Worst of all, it is not easy to fix the problems these manufacturers face. It takes years to get from the blueprint of a new model to a factory producing it and a team of mechanics ready to service it. But the Big Three do not have years. GM and Chrysler are almost bankrupt now, and the billions they need will not come from banks. Ford is a little better off, and says it does not need federal money immediately. But the other two do, and even though they have closed down their plants for up a month at Christmas, their debt keeps increasing, because of all the retired autoworkers whose pensions must be paid, because corporate debt must be serviced, and because even non-productive factories have heating bills, insurance, and other fixed costs that keep running.

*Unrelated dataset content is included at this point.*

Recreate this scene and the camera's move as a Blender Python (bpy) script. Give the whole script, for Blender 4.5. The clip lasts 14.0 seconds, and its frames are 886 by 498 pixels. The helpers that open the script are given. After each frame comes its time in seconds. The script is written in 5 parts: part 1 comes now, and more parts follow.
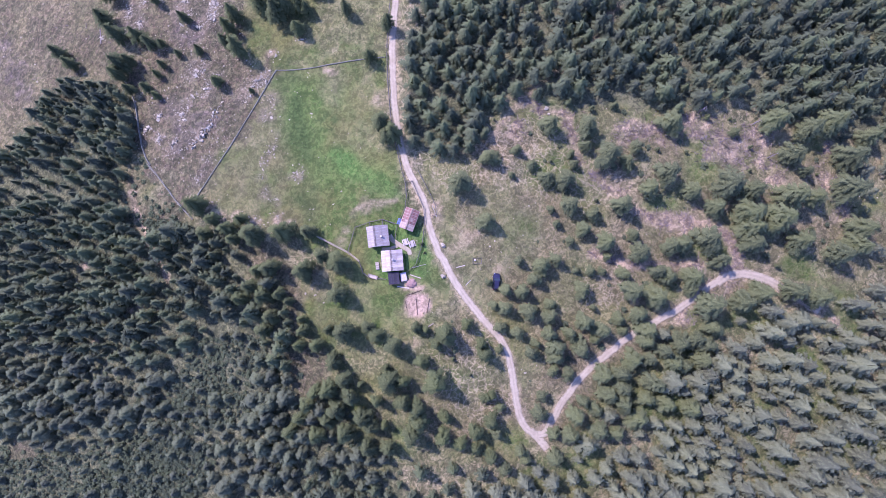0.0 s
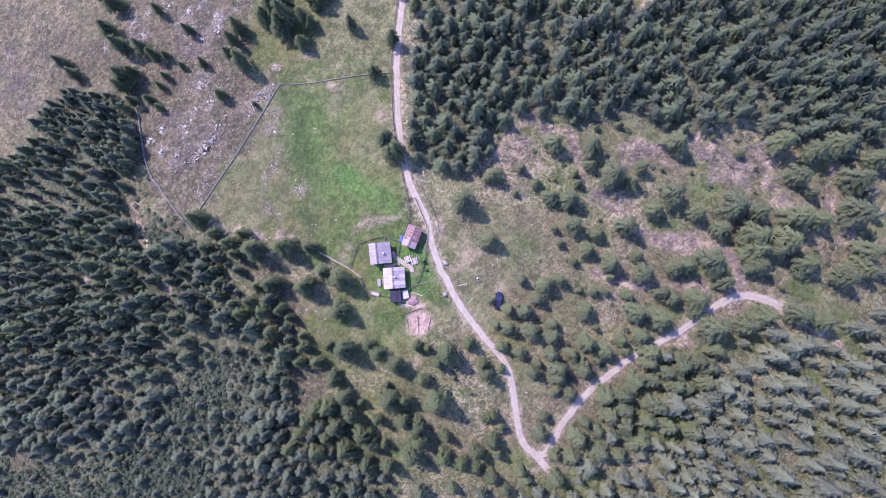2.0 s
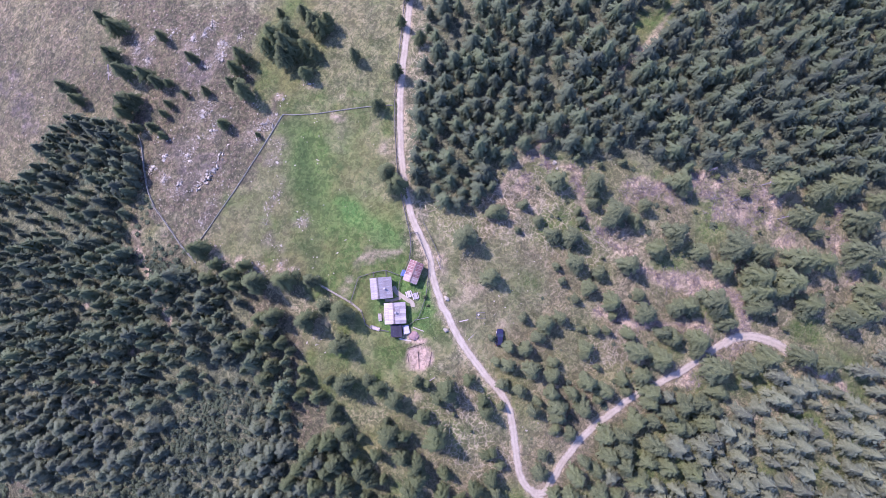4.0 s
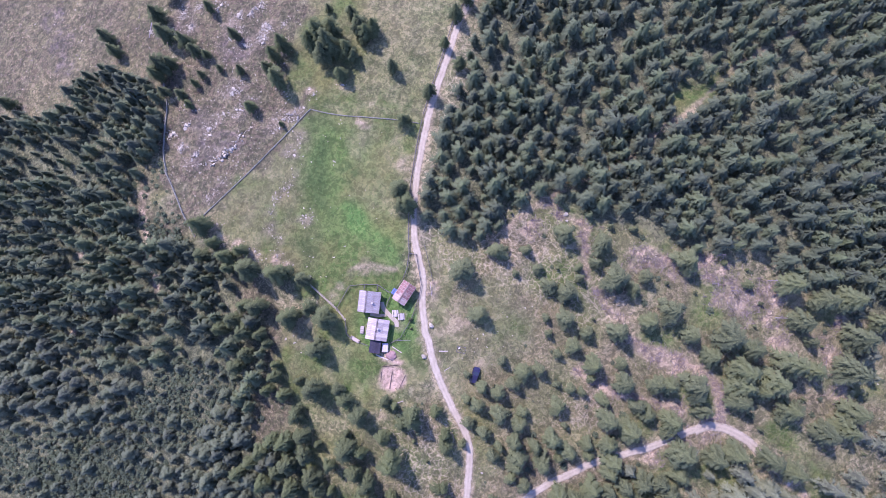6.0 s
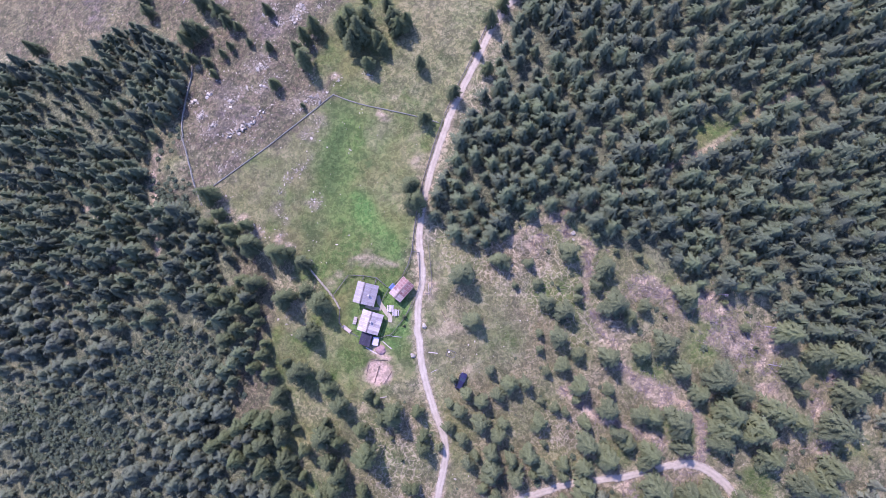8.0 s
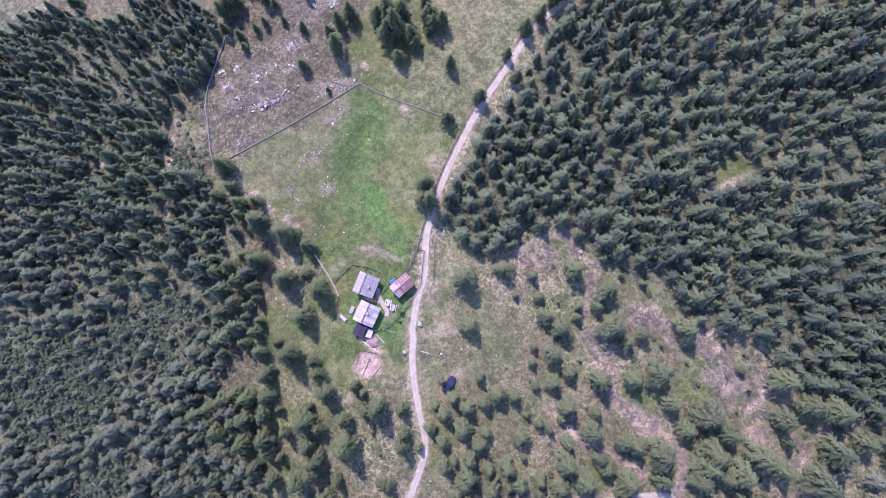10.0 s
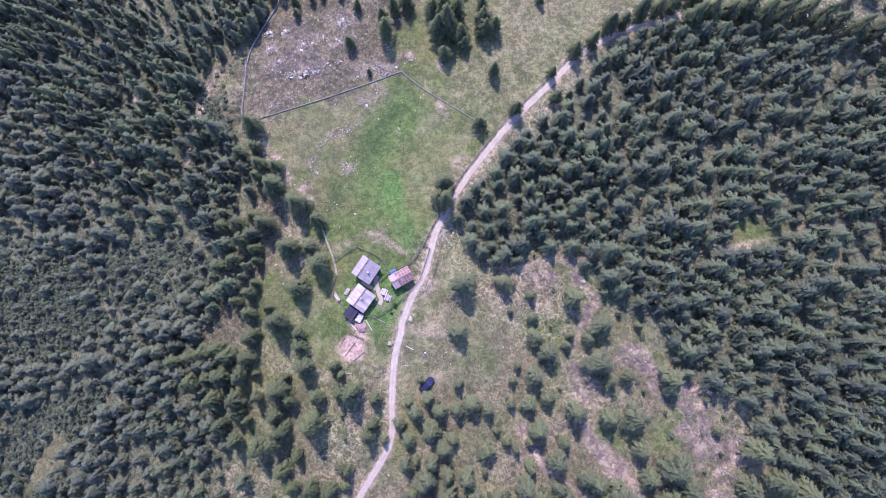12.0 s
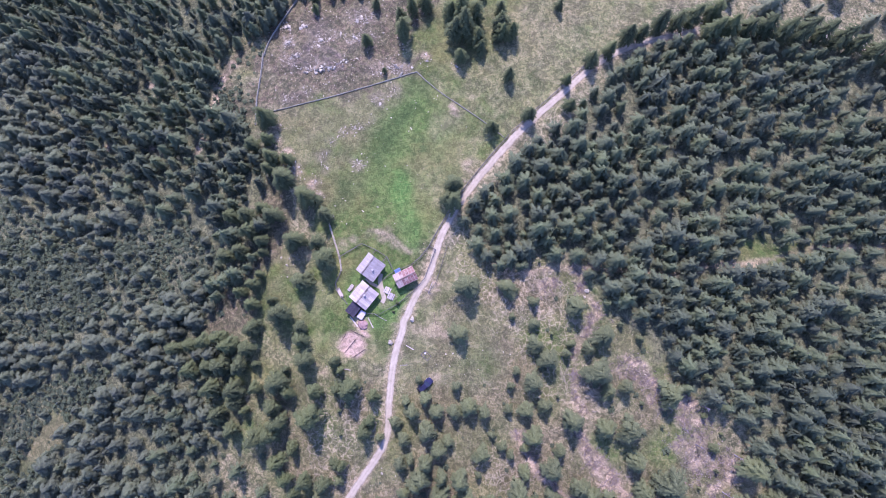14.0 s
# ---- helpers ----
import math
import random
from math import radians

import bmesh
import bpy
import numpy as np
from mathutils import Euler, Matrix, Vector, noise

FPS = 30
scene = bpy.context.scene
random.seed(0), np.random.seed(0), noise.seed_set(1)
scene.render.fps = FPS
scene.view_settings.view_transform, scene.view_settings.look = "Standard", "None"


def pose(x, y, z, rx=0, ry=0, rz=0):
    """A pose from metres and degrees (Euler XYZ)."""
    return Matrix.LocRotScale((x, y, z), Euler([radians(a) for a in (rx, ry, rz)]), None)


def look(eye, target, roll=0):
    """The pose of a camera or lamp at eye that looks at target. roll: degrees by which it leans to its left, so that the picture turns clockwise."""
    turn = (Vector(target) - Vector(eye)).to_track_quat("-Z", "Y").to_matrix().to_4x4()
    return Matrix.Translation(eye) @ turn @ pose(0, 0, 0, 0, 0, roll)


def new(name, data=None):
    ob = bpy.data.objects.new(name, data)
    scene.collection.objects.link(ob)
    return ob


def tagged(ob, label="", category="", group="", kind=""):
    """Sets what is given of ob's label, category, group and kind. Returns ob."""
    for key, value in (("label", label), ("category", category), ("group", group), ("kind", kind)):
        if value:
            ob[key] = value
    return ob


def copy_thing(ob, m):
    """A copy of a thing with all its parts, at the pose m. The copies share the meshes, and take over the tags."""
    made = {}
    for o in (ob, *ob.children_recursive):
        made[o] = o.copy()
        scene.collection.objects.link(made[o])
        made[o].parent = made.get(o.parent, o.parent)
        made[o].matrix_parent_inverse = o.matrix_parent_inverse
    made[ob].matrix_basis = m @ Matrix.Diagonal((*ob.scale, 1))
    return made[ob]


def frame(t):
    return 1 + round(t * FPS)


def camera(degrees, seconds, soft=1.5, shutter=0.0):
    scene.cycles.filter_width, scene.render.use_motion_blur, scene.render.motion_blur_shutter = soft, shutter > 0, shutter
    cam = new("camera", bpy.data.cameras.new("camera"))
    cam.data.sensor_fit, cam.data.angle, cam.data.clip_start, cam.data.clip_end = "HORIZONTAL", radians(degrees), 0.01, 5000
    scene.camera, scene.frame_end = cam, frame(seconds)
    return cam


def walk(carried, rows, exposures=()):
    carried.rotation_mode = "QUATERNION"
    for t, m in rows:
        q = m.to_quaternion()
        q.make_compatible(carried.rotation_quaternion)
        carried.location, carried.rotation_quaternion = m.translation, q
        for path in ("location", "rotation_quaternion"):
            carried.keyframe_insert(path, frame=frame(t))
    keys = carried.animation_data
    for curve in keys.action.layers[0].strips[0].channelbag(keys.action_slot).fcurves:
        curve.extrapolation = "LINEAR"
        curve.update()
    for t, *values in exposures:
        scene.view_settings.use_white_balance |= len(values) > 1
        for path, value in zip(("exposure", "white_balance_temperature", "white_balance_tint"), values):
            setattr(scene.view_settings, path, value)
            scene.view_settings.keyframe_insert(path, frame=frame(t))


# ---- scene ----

Meanwhile, the few consumers who are visiting automotive showrooms rightfully worry about purchasing any American car. What good is a guarantee if the company dies? Where are spare parts going to come from, if the manufacturer ceases to exist? This problem is going to get worse before it can conceivably get better. Yet with three million jobs on the line, the collapse of the car industry is just not an acceptable option for either state or national government.
The fate of the automobile companies is a close parallel to the fate of the "American century." We seem suddenly to be entering the afterlife of a once powerful economy.